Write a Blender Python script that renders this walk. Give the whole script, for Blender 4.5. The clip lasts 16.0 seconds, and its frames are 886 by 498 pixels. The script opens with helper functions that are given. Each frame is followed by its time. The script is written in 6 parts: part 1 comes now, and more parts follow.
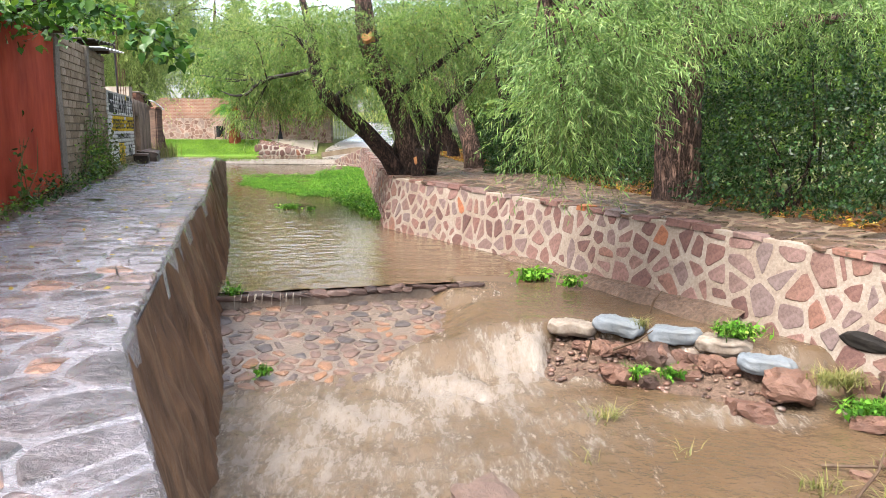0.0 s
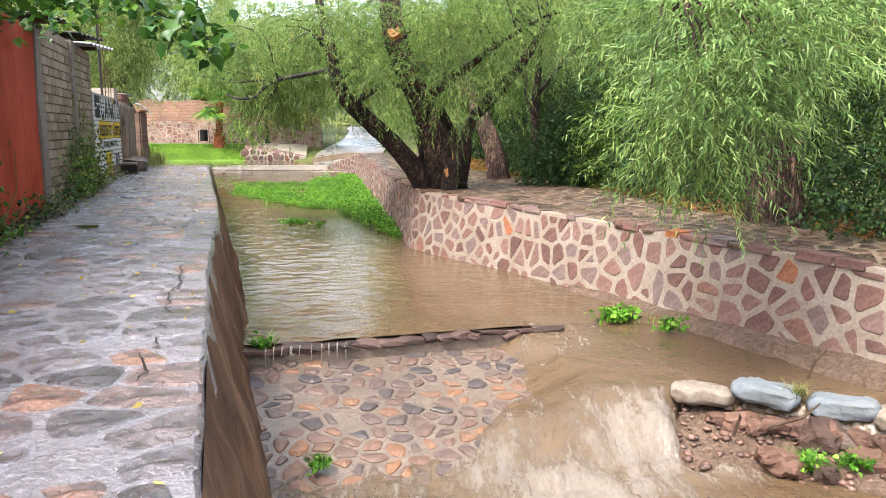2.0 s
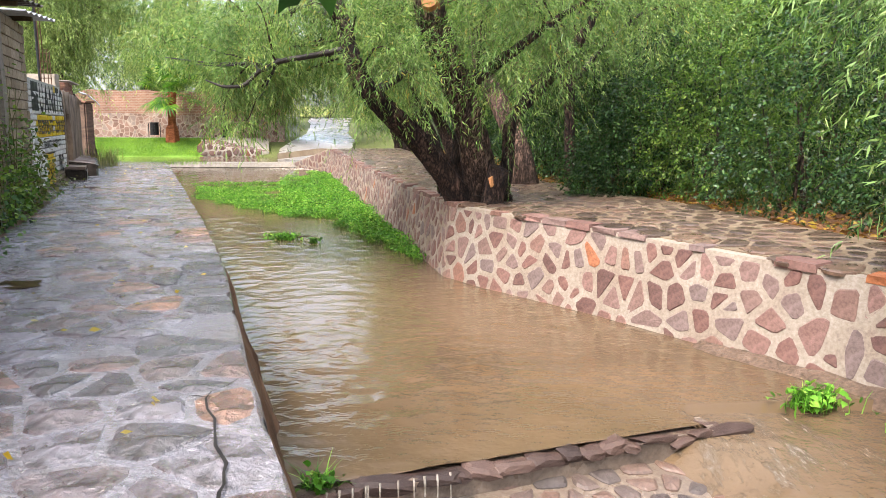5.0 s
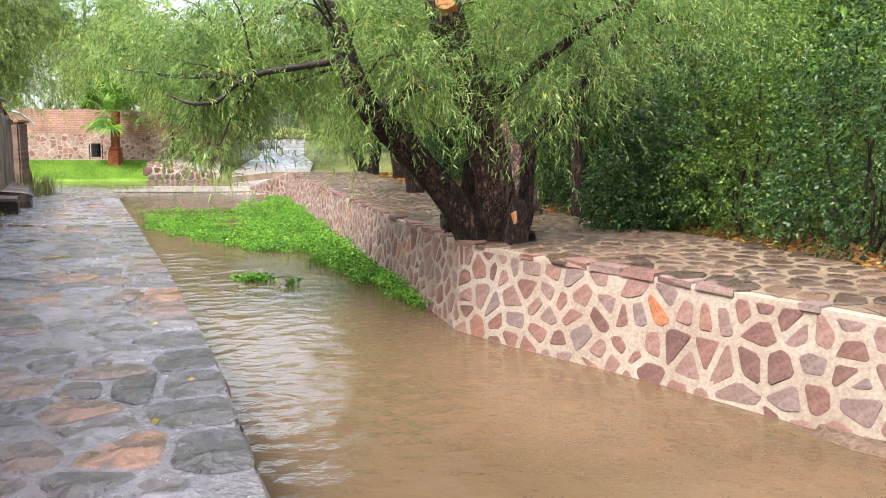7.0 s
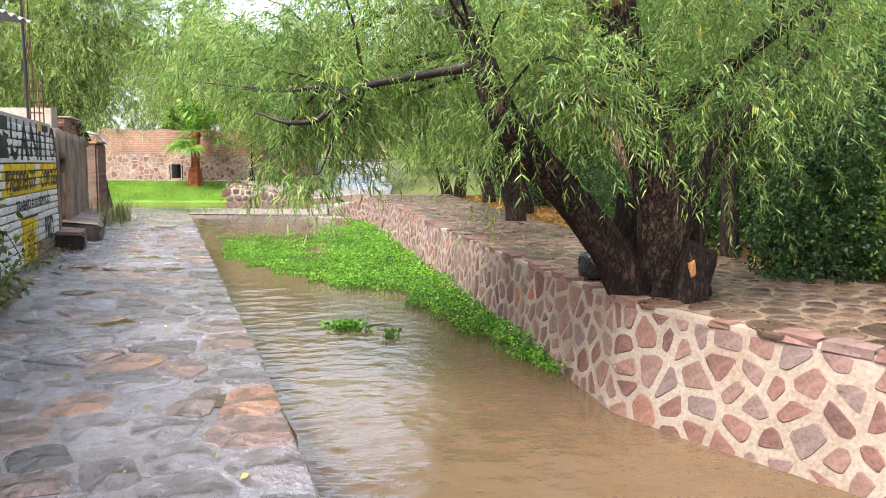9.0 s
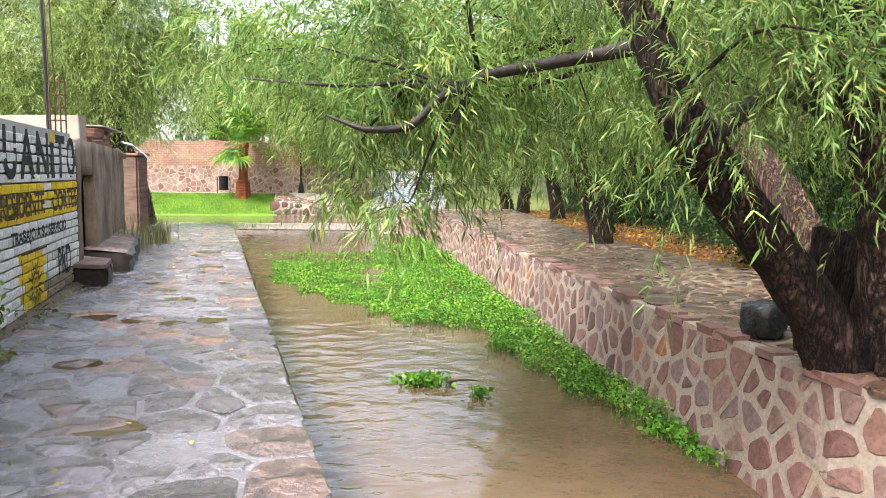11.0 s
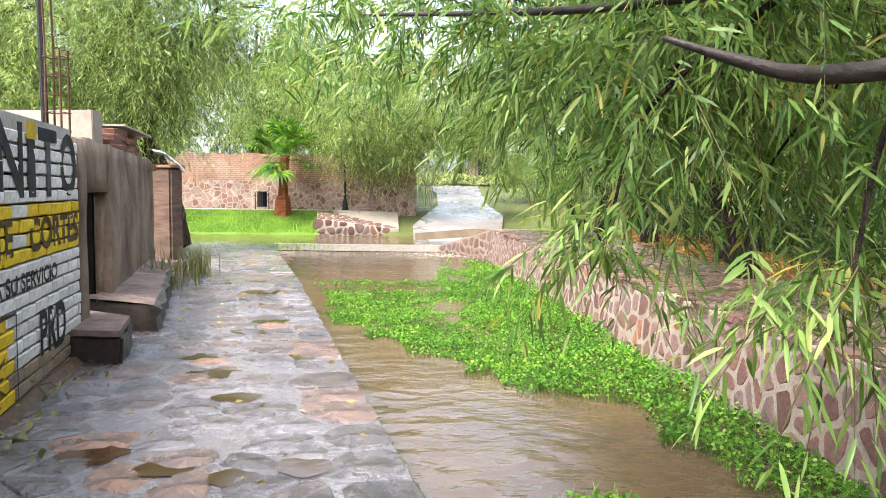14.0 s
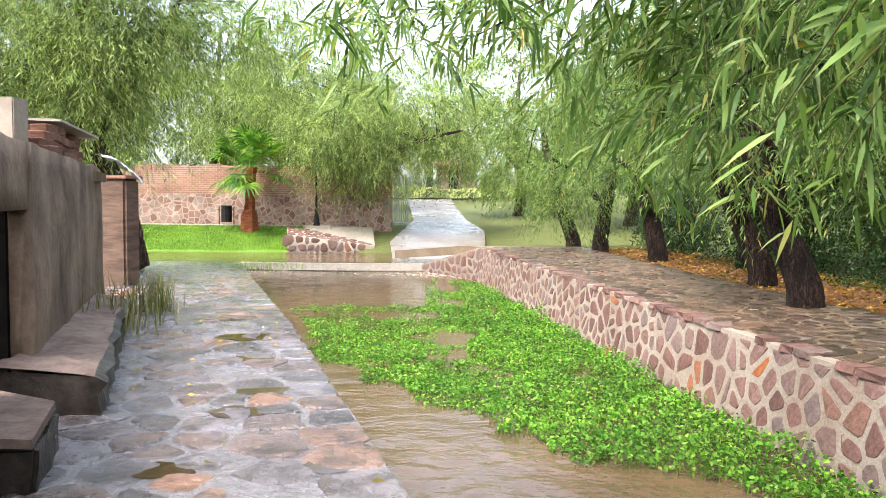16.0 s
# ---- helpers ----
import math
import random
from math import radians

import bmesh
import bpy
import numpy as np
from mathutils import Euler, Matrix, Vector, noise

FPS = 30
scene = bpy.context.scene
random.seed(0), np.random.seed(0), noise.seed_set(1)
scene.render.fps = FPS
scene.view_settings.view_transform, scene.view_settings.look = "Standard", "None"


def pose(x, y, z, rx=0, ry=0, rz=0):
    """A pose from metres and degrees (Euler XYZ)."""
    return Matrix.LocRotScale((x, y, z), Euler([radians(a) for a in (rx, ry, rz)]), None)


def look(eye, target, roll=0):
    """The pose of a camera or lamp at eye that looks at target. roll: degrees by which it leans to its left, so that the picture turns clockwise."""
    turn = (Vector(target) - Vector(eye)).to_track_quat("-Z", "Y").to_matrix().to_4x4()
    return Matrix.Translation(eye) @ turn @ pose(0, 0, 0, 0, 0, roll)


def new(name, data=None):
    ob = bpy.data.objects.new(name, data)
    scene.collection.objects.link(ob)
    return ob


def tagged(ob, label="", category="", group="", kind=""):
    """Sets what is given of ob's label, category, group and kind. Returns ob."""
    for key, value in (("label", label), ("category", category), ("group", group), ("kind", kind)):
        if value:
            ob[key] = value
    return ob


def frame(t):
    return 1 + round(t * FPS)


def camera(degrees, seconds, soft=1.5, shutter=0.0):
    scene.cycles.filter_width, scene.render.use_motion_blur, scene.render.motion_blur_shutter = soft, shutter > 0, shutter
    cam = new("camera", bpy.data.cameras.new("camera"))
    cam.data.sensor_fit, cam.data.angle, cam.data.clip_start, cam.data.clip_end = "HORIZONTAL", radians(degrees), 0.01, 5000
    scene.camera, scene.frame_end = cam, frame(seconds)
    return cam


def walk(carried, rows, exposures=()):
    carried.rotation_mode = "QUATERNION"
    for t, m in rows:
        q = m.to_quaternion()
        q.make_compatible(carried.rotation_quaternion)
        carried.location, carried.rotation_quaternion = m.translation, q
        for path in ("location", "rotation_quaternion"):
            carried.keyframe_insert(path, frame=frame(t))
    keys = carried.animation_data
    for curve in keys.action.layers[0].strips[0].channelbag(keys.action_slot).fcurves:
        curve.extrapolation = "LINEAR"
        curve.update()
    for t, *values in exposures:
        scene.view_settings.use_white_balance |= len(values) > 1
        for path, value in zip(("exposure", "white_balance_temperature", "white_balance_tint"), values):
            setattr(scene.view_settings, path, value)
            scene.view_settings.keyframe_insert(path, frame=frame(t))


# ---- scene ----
cam = camera(60.1, 16.0, soft=0.75)
METRES, EYE, TILT, LEAN, TURN = 20.0, 1.5, -1.0, 0.0, 0.0
ROWS = [
    (0.0, 0.0, 0.0, 0.0, 0.02, -7.84, -0.18),
    (0.5, -0.0153, 0.0265, 0.0022, -1.12, -7.66, -0.18),
    (1.0, -0.0309, 0.0522, 0.0038, -1.81, -7.53, -0.2),
    (1.5, -0.0441, 0.0809, 0.0064, -1.95, -7.55, -0.22),
    (2.0, -0.0601, 0.1075, 0.0077, -1.65, -7.66, -0.23),
    (2.5, -0.0719, 0.1386, 0.0087, -1.35, -7.85, -0.25),
    (3.0, -0.0862, 0.1669, 0.0085, -1.31, -8.03, -0.24),
    (3.5, -0.0989, 0.1951, 0.0106, -1.68, -8.21, -0.26),
    (4.0, -0.1115, 0.2237, 0.0127, -2.51, -8.32, -0.27),
    (6.5, -0.161, 0.3696, 0.0188, -9.16, -7.4, -0.32),
    (7.0, -0.1693, 0.3959, 0.0204, -9.32, -6.7, -0.3),
    (7.5, -0.1749, 0.4263, 0.0234, -8.74, -6.1, -0.29),
    (8.0, -0.1824, 0.4555, 0.0253, -7.47, -5.71, -0.34),
    (8.5, -0.1869, 0.4857, 0.0272, -5.76, -5.46, -0.36),
    (9.0, -0.1968, 0.5172, 0.0278, -4.13, -5.33, -0.43),
    (9.5, -0.2038, 0.5476, 0.0289, -2.91, -5.17, -0.47),
    (12.0, -0.2453, 0.7, 0.0373, 0.17, -4.34, -0.57),
    (12.5, -0.2566, 0.7299, 0.037, 0.75, -4.26, -0.59),
    (13.0, -0.2666, 0.7608, 0.0379, 1.15, -4.1, -0.61),
    (13.5, -0.2811, 0.7911, 0.0376, 1.34, -3.85, -0.61),
    (14.0, -0.2932, 0.8191, 0.0378, 1.31, -3.48, -0.67),
    (14.5, -0.3045, 0.8477, 0.0387, 1.0, -3.1, -0.64),
    (15.0, -0.3151, 0.8767, 0.039, 0.32, -2.81, -0.64),
    (15.5, -0.3247, 0.9069, 0.0404, -0.6, -2.61, -0.61),
    (16.0, -0.3352, 0.9356, 0.0405, -1.52, -2.45, -0.61),
]
ROWS_M = [(t, pose(0, 0, EYE, TILT, LEAN, TURN) @ pose(METRES * x, METRES * y, METRES * z, 90 + pitch, roll, yaw)) for t, x, y, z, yaw, pitch, roll in ROWS]
walk(cam, ROWS_M, [(0.0, 2.5), (4.0, 2.58), (8.0, 2.62), (12.0, 2.84), (14.0, 2.8), (16.0, 2.66)])

# ---- light ----
SUN_EL, SUN_AZ = 57.0, 220.0
world = bpy.data.worlds.new("sky_world")
scene.world = world
world.use_nodes = True
wn, wl = world.node_tree.nodes, world.node_tree.links
sky = wn.new("ShaderNodeTexSky")
sky.sky_type, sky.sun_disc = "NISHITA", False
sky.sun_elevation, sky.sun_rotation = radians(SUN_EL), radians(SUN_AZ)
sky.air_density, sky.dust_density, sky.ozone_density = 1.0, 4.0, 1.0
haze = wn.new("ShaderNodeHueSaturation")
haze.inputs["Saturation"].default_value = 0.6
wl.new(sky.outputs[0], haze.inputs["Color"])
wl.new(haze.outputs[0], wn["Background"].inputs["Color"])
wn["Background"].inputs["Strength"].default_value = 0.15
sun = new("sun", bpy.data.lights.new("sun", "SUN"))
sun.data.energy, sun.data.angle, sun.data.color = 1.1, radians(14), (1.0, 0.975, 0.93)
sa = radians(SUN_AZ)
sun.matrix_world = look((0, 0, 30), Vector((0, 0, 30)) - 20 * Vector((math.sin(sa) * math.cos(radians(SUN_EL)), math.cos(sa) * math.cos(radians(SUN_EL)), math.sin(radians(SUN_EL)))))

rng = random.Random(7)
nrg = np.random.default_rng(11)


# ---- materials ----
def mat_base(name):
    m = bpy.data.materials.new(name)
    m.use_nodes = True
    return m, m.node_tree.nodes, m.node_tree.links, m.node_tree.nodes["Principled BSDF"]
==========
REQUIREMENTS:
Each line from the line containing "scene.camera, scene.frame_end = cam, frame(seconds)" through the line containing "setattr(scene.view_settings, path, value)" is to be transcribed exactly, and no other line.

TASK SOLUTION:
    scene.camera, scene.frame_end = cam, frame(seconds)
    return cam


def walk(carried, rows, exposures=()):
    carried.rotation_mode = "QUATERNION"
    for t, m in rows:
        q = m.to_quaternion()
        q.make_compatible(carried.rotation_quaternion)
        carried.location, carried.rotation_quaternion = m.translation, q
        for path in ("location", "rotation_quaternion"):
            carried.keyframe_insert(path, frame=frame(t))
    keys = carried.animation_data
    for curve in keys.action.layers[0].strips[0].channelbag(keys.action_slot).fcurves:
        curve.extrapolation = "LINEAR"
        curve.update()
    for t, *values in exposures:
        scene.view_settings.use_white_balance |= len(values) > 1
        for path, value in zip(("exposure", "white_balance_temperature", "white_balance_tint"), values):
            setattr(scene.view_settings, path, value)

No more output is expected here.